The company still disagrees with the commission's allegations, but said in a statement that the agreement provides a practical way for the company to move ahead. "We share a common interest with the FTC in providing consumers with information and packaging options to help them make informed, responsible decisions," said the statement by Jaisen Freeman, a co-founder of Phusion Projects.

The new labels, which will appear on the back of all cans containing more than two servings, will make it clear what a serving size is and note that each serving contains 0.6 ounces of alcohol.

All cans containing more than two-and-a-half servings will also have to be resealable. That change may help consumers realize that they really don't need to guzzle it all down in one sitting.

The label changes, which will go into effect after they're approved by the Department of Treasury's Alcohol and Tobacco Tax and Trade Bureau, settle the FTC's deceptive marketing charges against Phusion Projects.

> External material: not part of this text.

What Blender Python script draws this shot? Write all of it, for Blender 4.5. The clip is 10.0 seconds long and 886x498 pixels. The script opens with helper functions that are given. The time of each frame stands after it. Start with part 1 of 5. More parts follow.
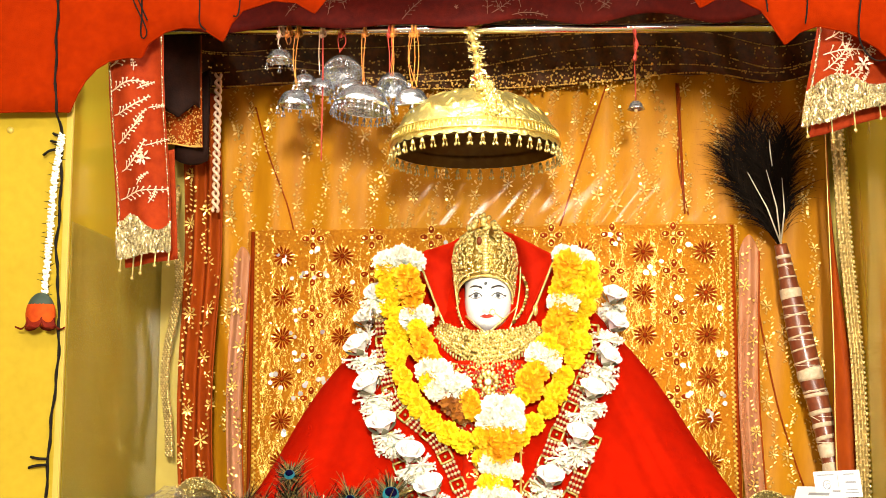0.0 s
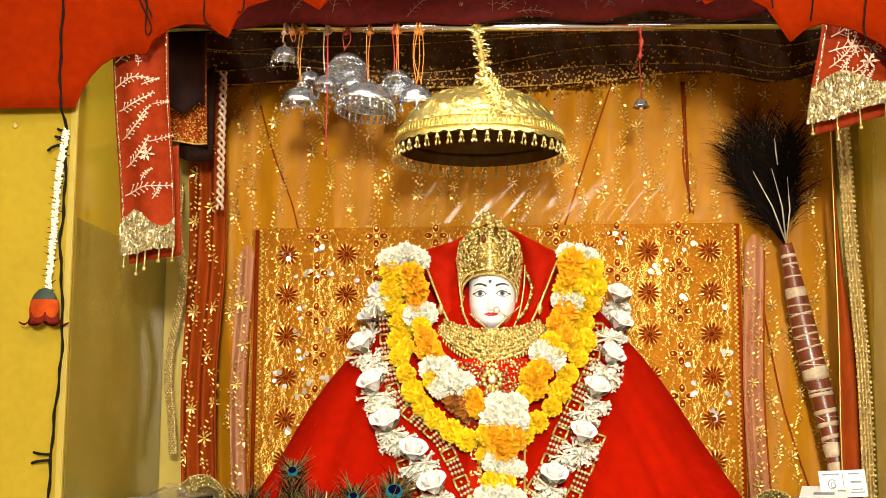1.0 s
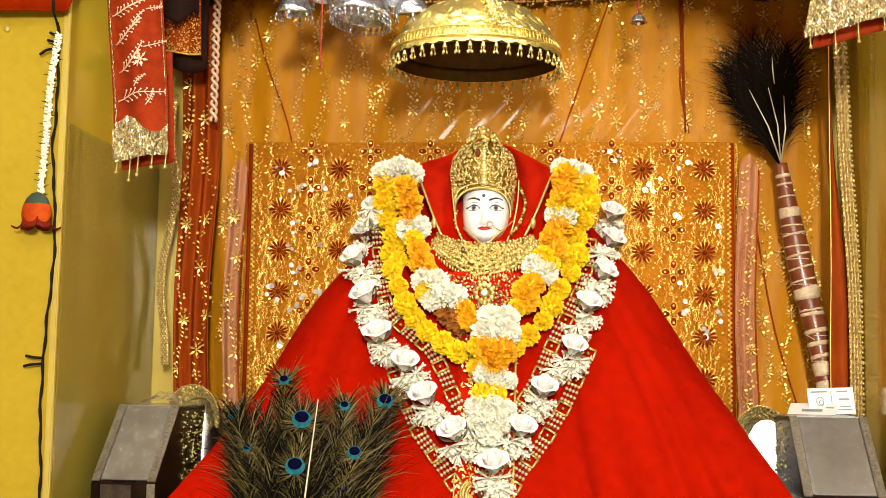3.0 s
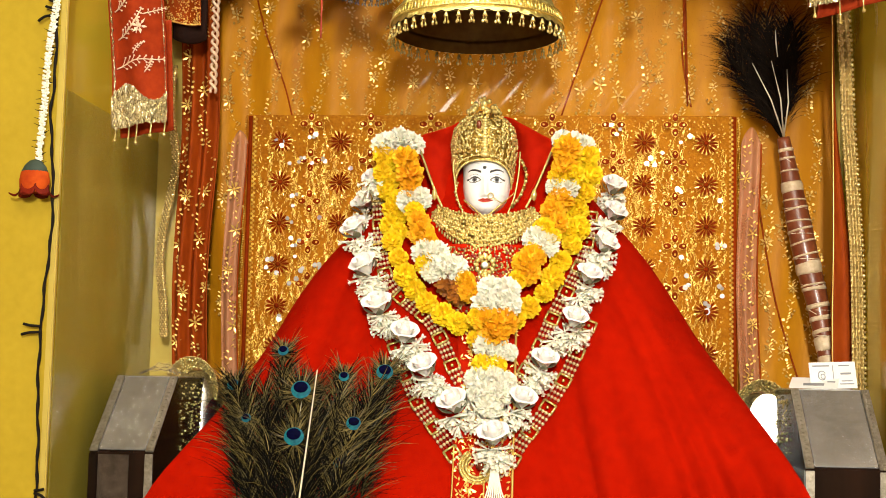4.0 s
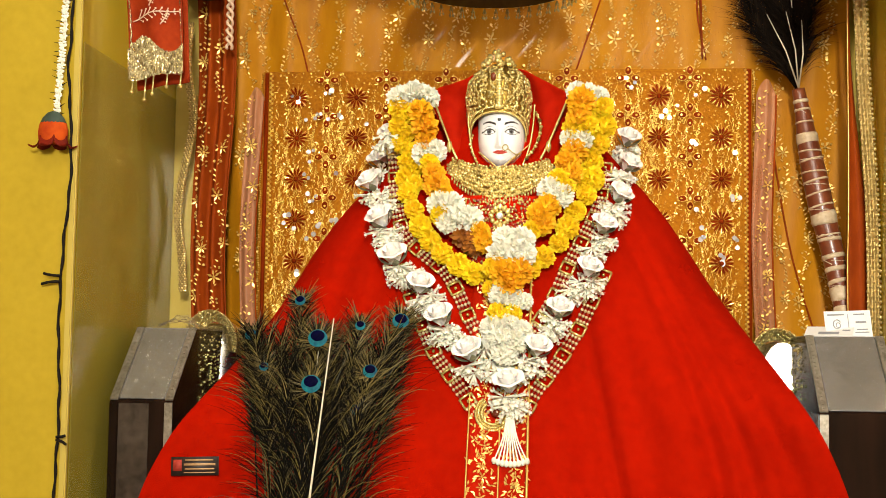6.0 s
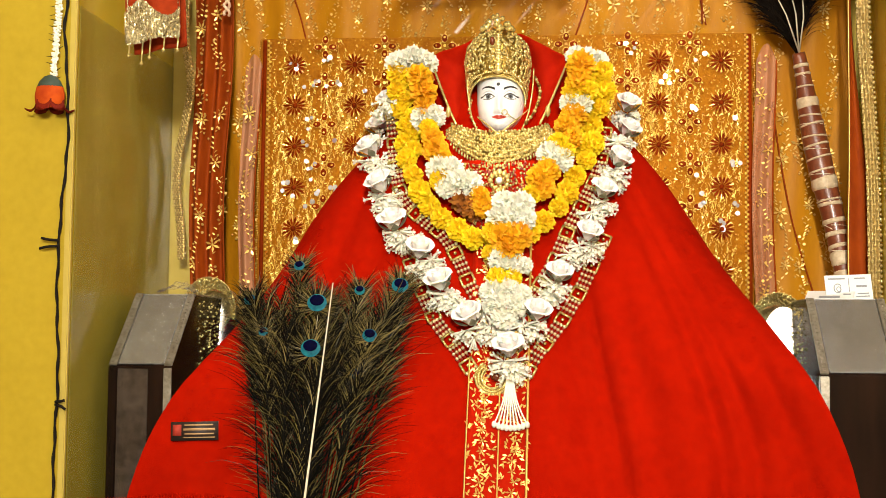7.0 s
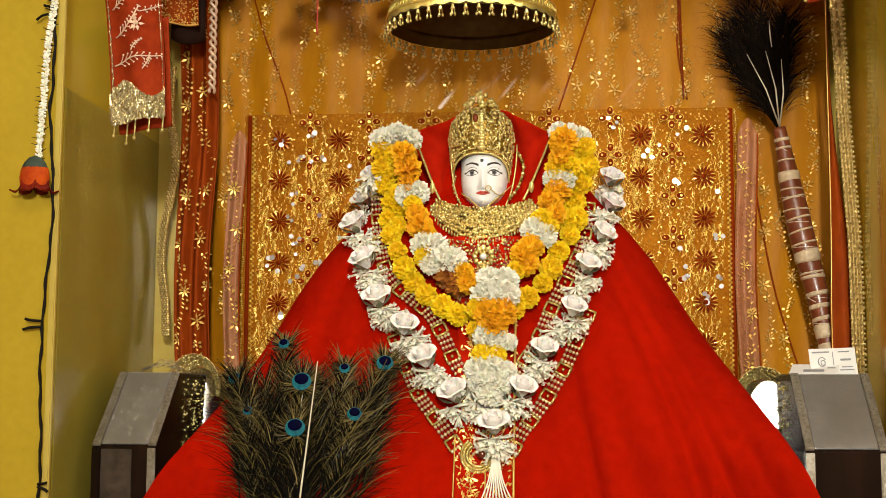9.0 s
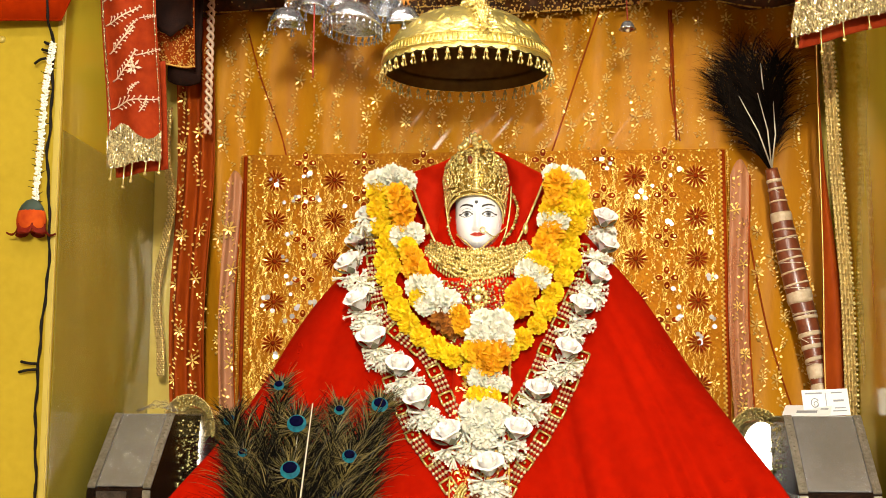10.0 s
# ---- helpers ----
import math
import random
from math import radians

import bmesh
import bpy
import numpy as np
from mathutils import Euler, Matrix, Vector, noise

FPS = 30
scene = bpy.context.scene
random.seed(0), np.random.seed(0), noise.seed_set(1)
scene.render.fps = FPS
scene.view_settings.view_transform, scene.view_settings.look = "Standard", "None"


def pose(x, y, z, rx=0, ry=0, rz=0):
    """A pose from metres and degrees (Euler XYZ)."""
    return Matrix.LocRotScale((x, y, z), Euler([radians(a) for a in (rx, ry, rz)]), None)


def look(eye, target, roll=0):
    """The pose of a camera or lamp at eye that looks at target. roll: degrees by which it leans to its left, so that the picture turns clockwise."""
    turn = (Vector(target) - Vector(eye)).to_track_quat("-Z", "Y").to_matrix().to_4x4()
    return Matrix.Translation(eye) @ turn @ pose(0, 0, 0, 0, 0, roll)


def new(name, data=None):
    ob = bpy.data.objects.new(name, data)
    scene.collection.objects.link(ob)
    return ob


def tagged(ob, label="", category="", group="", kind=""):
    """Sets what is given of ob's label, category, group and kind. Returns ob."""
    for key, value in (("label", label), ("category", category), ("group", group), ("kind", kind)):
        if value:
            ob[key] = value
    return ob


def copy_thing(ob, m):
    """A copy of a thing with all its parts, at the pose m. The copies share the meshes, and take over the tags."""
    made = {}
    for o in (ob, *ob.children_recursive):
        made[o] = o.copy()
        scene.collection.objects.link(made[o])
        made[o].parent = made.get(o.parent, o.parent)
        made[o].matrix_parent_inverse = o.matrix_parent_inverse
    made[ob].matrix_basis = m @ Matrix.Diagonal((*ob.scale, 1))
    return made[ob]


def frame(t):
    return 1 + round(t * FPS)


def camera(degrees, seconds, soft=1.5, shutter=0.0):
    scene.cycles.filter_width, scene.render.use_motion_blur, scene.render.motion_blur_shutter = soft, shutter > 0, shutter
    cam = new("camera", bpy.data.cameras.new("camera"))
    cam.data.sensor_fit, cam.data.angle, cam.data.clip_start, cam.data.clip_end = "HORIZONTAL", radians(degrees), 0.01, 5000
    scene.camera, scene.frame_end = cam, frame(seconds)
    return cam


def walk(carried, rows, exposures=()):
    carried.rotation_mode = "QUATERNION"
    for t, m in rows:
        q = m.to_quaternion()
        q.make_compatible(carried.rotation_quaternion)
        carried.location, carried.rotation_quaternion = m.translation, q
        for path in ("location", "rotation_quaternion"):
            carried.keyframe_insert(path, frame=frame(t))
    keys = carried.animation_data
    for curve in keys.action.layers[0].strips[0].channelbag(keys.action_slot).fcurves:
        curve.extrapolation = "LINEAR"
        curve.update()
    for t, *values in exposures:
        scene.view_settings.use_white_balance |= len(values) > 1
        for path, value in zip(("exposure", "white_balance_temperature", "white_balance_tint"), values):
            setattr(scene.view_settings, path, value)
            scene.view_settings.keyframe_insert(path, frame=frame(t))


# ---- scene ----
cam = camera(37.6, 10.0, soft=0.8)
PATH = [
    (0, (0.138, -2.867, 0.445), (-0.031, -0.895, 0.726), -0.1),
    (0.5, (0.134, -2.863, 0.438), (-0.037, -0.892, 0.736), -0.0),
    (1, (0.142, -2.86, 0.428), (-0.037, -0.889, 0.719), 0.1),
    (1.5, (0.141, -2.856, 0.415), (-0.034, -0.881, 0.677), 0.1),
    (2, (0.147, -2.859, 0.402), (-0.028, -0.882, 0.645), 0.3),
    (2.5, (0.145, -2.858, 0.389), (-0.028, -0.878, 0.609), 0.6),
    (4, (0.141, -2.832, 0.337), (-0.029, -0.848, 0.524), 1.1),
    (4.5, (0.138, -2.832, 0.325), (-0.033, -0.848, 0.51), 1.1),
    (5, (0.148, -2.837, 0.312), (-0.03, -0.853, 0.494), 1.1),
    (5.5, (0.155, -2.844, 0.301), (-0.035, -0.861, 0.474), 1.0),
    (6, (0.157, -2.842, 0.275), (-0.047, -0.859, 0.434), 0.8),
    (7.5, (0.157, -2.828, 0.236), (-0.046, -0.842, 0.365), 0.5),
    (8, (0.158, -2.828, 0.242), (-0.045, -0.842, 0.372), 0.4),
    (8.5, (0.16, -2.83, 0.255), (-0.031, -0.847, 0.422), 0.2),
    (9, (0.163, -2.838, 0.277), (-0.021, -0.859, 0.498), 0.2),
    (9.5, (0.161, -2.852, 0.301), (-0.015, -0.875, 0.548), 0.3),
    (10, (0.161, -2.854, 0.303), (-0.012, -0.879, 0.566), 0.2),
]
walk(cam, [(t, look(eye, target, roll)) for t, eye, target, roll in PATH],
     exposures=((0, 0.44), (0.5, 0.18), (1, -0.04), (2, -0.06), (4, -0.12), (5, -0.36), (6, -0.2), (7.5, -0.08), (8, -0.06), (8.5, -0.7), (9, -0.58), (9.5, -0.12), (10, -0.1)))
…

The FTC had alleged that ads for Four Loko falsely claimed that a 23.5-ounce can contained the equivalent of one to two cans of beer. In fact, the FTC says, it's more like four to five beers. The agency had previously proposed changing Four Loko labels to express the alcohol content in terms of the equivalent number of regular beers.

As boozy as Four Loko is now, it used to be even more potent, thanks to an original formula that included caffeine. In November 2010, Phusion Projects decided to remove the caffeine, along with guarana and taurine, from the formula as the FTC was preparing a crackdown on drinks that blend stimulants and alcohol. As our friends at Shots have reported, psychologists have found that mixing alcohol and caffeine may impair judgment more than booze alone.

Update 1:17 p.m. ET: After we published this post, we received an email from Phusion Projects noting that "the FDA commended us on November 24, 2010, for our decision to voluntarily reformulate our products."